Objective » Every line of the material is to be quoted verbatim, minus the pictures.
--- START Raw data ---
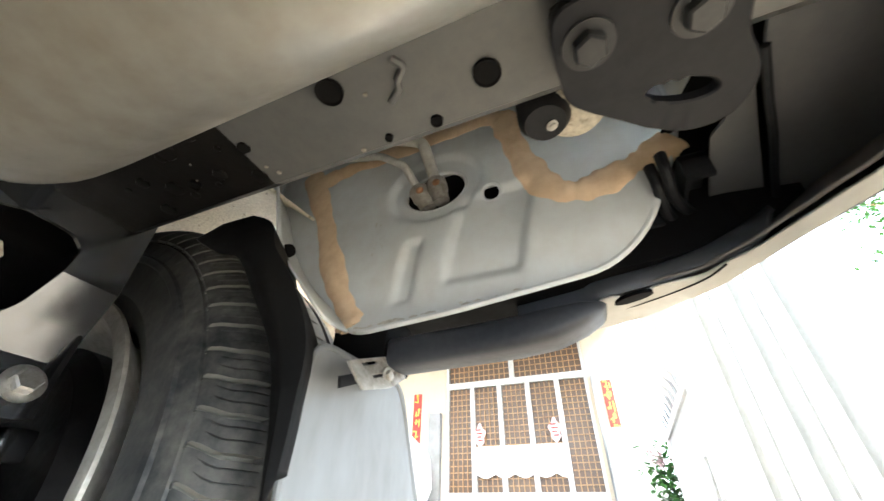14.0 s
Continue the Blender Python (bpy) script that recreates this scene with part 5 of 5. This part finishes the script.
for c in range(cols):
    y0, y1 = DY0 + c * cw + 0.037, DY0 + (c + 1) * cw - 0.037
    bm = bmesh.new()
    box(bm, (WX + 0.04, y0, DZ0 + 0.06), (WX + 0.065, y1, 0.69), 0.004)
    part("lower_panel", bm, white_frame, door)
    bm = bmesh.new()
    for k in range(1, 5):
        y = y0 + (y1 - y0) * k / 5
        box(bm, (WX + 0.050, y - 0.007, 0.75), (WX + 0.064, y + 0.007, DZ1 - 0.05))
    for k in range(1, 17):
        z = 0.75 + (DZ1 - 0.80) * k / 17
        box(bm, (WX + 0.054, y0, z - 0.006), (WX + 0.068, y1, z + 0.006))
    part("lattice", bm, lattice_brown, door, smooth=False)
    bm = bmesh.new()
    box(bm, (WX + 0.075, y0, 0.75), (WX + 0.080, y1, DZ1 - 0.05))
    part("pane", bm, dark_void, door, smooth=False)
for y0, y1 in ((DY0 + 0.045, (DY0 + DY1) / 2 - 0.04), ((DY0 + DY1) / 2 + 0.04, DY1 - 0.045)):
    bm = bmesh.new()
    for k in range(1, 12):
        y = y0 + (y1 - y0) * k / 12
        box(bm, (WX + 0.050, y - 0.007, DZ1 + 0.05), (WX + 0.064, y + 0.007, DZT - 0.06))
    for k in range(1, 6):
        z = DZ1 + 0.05 + (DZT - DZ1 - 0.11) * k / 6
        box(bm, (WX + 0.054, y0, z - 0.006), (WX + 0.068, y1, z + 0.006))
    part("lattice", bm, lattice_brown, door, smooth=False)
    bm = bmesh.new()
    box(bm, (WX + 0.075, y0, DZ1 + 0.05), (WX + 0.080, y1, DZT - 0.06))
    part("pane", bm, dark_void, door, smooth=False)
bm = bmesh.new()
for y in (DY0 + cw * 1.95, DY0 + cw * 2.05):
    box(bm, (WX - 0.03, y - 0.012, 1.18), (WX + 0.02, y + 0.012, 1.36), 0.006)
part("handle", bm, zinc, door)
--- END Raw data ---
The solution »
14.0 s
Continue the Blender Python (bpy) script that recreates this scene with part 5 of 5. This part finishes the script.
for c in range(cols):
    y0, y1 = DY0 + c * cw + 0.037, DY0 + (c + 1) * cw - 0.037
    bm = bmesh.new()
    box(bm, (WX + 0.04, y0, DZ0 + 0.06), (WX + 0.065, y1, 0.69), 0.004)
    part("lower_panel", bm, white_frame, door)
    bm = bmesh.new()
    for k in range(1, 5):
        y = y0 + (y1 - y0) * k / 5
        box(bm, (WX + 0.050, y - 0.007, 0.75), (WX + 0.064, y + 0.007, DZ1 - 0.05))
    for k in range(1, 17):
        z = 0.75 + (DZ1 - 0.80) * k / 17
        box(bm, (WX + 0.054, y0, z - 0.006), (WX + 0.068, y1, z + 0.006))
    part("lattice", bm, lattice_brown, door, smooth=False)
    bm = bmesh.new()
    box(bm, (WX + 0.075, y0, 0.75), (WX + 0.080, y1, DZ1 - 0.05))
    part("pane", bm, dark_void, door, smooth=False)
for y0, y1 in ((DY0 + 0.045, (DY0 + DY1) / 2 - 0.04), ((DY0 + DY1) / 2 + 0.04, DY1 - 0.045)):
    bm = bmesh.new()
    for k in range(1, 12):
        y = y0 + (y1 - y0) * k / 12
        box(bm, (WX + 0.050, y - 0.007, DZ1 + 0.05), (WX + 0.064, y + 0.007, DZT - 0.06))
    for k in range(1, 6):
        z = DZ1 + 0.05 + (DZT - DZ1 - 0.11) * k / 6
        box(bm, (WX + 0.054, y0, z - 0.006), (WX + 0.068, y1, z + 0.006))
    part("lattice", bm, lattice_brown, door, smooth=False)
    bm = bmesh.new()
    box(bm, (WX + 0.075, y0, DZ1 + 0.05), (WX + 0.080, y1, DZT - 0.06))
    part("pane", bm, dark_void, door, smooth=False)
bm = bmesh.new()
for y in (DY0 + cw * 1.95, DY0 + cw * 2.05):
    box(bm, (WX - 0.03, y - 0.012, 1.18), (WX + 0.02, y + 0.012, 1.36), 0.006)
part("handle", bm, zinc, door)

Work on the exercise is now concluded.